Pojoaque Tribe Says New Mexico Is Bullying Them Into Higher Revenue Sharing Rate

Anne Minard

Meanwhile, 13 other New Mexico tribes have signed on to New Mexico’s terms, 10 percent tax and all. Derrick Watchman, CEO of the Navajo Nation Gaming Enterprise, said the Navajo Nation signed on because the 2015 provisions “allow the Navajo Nation to continue to grow its gaming business and continue to provide jobs in the New Mexico portion of the Navajo Nation. This is all in line with the Nation exercising its sovereignty."

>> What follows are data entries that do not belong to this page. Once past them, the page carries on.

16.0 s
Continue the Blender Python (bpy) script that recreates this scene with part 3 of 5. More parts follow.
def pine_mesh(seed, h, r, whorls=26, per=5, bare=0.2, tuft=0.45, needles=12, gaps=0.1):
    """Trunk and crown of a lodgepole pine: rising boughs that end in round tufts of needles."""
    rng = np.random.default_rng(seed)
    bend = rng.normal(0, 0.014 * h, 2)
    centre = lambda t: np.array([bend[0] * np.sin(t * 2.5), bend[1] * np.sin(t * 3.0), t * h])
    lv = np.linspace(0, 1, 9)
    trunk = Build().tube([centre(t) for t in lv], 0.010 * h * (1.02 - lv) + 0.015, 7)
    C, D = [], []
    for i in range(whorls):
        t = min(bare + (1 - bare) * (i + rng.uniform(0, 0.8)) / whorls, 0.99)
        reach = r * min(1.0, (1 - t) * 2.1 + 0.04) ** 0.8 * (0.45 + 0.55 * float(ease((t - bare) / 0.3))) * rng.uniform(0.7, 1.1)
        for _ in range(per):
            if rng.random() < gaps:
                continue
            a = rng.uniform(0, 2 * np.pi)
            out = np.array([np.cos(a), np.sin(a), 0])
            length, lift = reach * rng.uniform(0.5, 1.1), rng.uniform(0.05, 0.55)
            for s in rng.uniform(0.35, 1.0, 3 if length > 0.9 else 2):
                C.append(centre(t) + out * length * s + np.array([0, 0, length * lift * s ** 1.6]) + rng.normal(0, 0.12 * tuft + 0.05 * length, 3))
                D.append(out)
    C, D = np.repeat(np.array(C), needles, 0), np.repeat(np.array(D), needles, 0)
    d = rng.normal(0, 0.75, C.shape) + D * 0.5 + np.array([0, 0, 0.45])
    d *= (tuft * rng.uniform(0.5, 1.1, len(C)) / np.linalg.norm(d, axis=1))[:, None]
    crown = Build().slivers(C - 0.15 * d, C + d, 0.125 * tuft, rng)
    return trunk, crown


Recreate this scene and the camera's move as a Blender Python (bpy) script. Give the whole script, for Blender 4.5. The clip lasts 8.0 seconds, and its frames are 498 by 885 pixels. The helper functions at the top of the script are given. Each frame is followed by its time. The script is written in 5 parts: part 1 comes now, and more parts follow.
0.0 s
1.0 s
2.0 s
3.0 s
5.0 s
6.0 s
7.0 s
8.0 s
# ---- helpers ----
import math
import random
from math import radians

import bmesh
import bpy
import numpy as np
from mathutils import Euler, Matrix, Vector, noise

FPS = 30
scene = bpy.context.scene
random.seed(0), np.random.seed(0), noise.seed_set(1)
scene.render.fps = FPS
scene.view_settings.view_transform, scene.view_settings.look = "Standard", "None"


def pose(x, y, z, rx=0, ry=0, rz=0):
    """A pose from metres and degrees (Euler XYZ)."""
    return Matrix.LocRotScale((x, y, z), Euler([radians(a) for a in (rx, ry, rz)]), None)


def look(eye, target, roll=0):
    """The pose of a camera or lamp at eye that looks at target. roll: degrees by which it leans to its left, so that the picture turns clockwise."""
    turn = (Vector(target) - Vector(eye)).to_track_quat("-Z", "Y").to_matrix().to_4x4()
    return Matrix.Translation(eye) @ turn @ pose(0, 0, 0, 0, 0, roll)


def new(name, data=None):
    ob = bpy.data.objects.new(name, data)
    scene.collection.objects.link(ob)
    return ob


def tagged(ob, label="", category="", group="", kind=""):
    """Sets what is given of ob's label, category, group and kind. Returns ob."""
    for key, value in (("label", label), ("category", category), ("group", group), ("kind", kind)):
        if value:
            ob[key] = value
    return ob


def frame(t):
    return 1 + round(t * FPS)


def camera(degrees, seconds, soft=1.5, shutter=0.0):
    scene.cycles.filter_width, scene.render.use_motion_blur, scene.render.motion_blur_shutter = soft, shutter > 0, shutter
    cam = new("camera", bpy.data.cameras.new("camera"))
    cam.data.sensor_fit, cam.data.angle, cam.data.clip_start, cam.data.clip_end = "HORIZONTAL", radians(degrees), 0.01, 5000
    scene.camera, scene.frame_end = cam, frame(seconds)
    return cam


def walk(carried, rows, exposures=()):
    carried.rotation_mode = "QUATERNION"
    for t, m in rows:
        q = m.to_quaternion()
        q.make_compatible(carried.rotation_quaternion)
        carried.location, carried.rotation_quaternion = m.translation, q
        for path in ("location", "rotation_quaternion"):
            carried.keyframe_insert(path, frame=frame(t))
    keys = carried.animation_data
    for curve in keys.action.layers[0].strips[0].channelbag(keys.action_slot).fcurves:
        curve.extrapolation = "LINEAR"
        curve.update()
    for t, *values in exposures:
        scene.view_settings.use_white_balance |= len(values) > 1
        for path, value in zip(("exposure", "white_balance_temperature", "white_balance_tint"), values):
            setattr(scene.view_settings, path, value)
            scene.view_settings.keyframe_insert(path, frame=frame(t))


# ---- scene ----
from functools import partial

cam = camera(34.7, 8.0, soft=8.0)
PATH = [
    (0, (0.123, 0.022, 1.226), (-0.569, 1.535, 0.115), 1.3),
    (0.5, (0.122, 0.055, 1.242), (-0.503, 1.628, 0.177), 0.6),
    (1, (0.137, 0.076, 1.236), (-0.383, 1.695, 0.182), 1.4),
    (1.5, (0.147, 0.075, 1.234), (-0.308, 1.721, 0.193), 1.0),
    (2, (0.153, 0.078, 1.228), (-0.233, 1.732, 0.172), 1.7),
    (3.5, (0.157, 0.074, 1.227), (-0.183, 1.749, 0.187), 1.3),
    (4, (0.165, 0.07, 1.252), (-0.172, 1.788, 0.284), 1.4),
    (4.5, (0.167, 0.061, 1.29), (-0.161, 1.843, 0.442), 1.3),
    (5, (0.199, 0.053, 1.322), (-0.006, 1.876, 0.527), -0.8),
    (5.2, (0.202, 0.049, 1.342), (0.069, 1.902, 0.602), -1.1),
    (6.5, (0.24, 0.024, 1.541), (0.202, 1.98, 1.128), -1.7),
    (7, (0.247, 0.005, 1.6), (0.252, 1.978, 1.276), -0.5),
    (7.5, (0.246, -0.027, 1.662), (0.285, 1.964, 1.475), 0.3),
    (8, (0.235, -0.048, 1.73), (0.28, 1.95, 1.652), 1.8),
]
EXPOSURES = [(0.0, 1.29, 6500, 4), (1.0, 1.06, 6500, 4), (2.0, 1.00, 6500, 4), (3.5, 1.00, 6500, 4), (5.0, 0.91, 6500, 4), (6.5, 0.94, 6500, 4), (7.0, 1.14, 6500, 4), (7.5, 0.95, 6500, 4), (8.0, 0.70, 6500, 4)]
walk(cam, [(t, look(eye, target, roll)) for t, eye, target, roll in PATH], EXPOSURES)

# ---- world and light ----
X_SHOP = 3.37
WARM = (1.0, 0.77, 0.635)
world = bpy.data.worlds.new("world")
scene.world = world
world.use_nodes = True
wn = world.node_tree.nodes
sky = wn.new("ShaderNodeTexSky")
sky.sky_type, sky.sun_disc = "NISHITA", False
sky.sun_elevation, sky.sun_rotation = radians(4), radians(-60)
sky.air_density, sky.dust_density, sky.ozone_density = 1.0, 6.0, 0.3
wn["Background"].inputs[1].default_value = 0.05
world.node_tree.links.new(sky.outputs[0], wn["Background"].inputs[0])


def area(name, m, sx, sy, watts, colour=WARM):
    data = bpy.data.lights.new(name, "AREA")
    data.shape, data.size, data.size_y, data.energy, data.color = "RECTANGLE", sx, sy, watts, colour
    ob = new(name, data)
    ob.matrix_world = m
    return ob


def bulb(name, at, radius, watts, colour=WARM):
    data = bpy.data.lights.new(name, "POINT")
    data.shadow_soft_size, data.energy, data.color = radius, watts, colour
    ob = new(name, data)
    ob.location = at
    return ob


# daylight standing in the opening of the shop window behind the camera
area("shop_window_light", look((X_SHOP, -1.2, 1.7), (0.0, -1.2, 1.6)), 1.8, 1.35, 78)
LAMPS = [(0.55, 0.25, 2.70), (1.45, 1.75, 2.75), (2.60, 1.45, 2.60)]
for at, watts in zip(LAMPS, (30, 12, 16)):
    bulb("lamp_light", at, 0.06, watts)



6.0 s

But Talachy points out that every tribe is different; what works for the Navajo Nation doesn’t automatically fit a rural Pueblo with 1,200 members. And for him, sovereignty means negotiating a fair deal for his people. “If the state wins,” he says, “it sets a precedent for any state in the country to bully a tribe into a compact that isn’t fair.”

The State doesn’t appear to be stopping at a legal battle. Talachy says the state has already put his vendors on notice that they’ll suffer consequences if they continue to deal with the Pueblo.

Lonergan made the state’s position clear: “the U.S. Attorney’s decision provides no protection to banks, credit card vendors, gaming machine vendors, advertisers, bondholders, and others that are now doing business with an illegal gambling enterprise,” he said.

Talachy is unfazed. “Attack our vendors. Attack our employees. Hell, you can put me in jail,” he said. “But I’m not going to give in to your bullying.”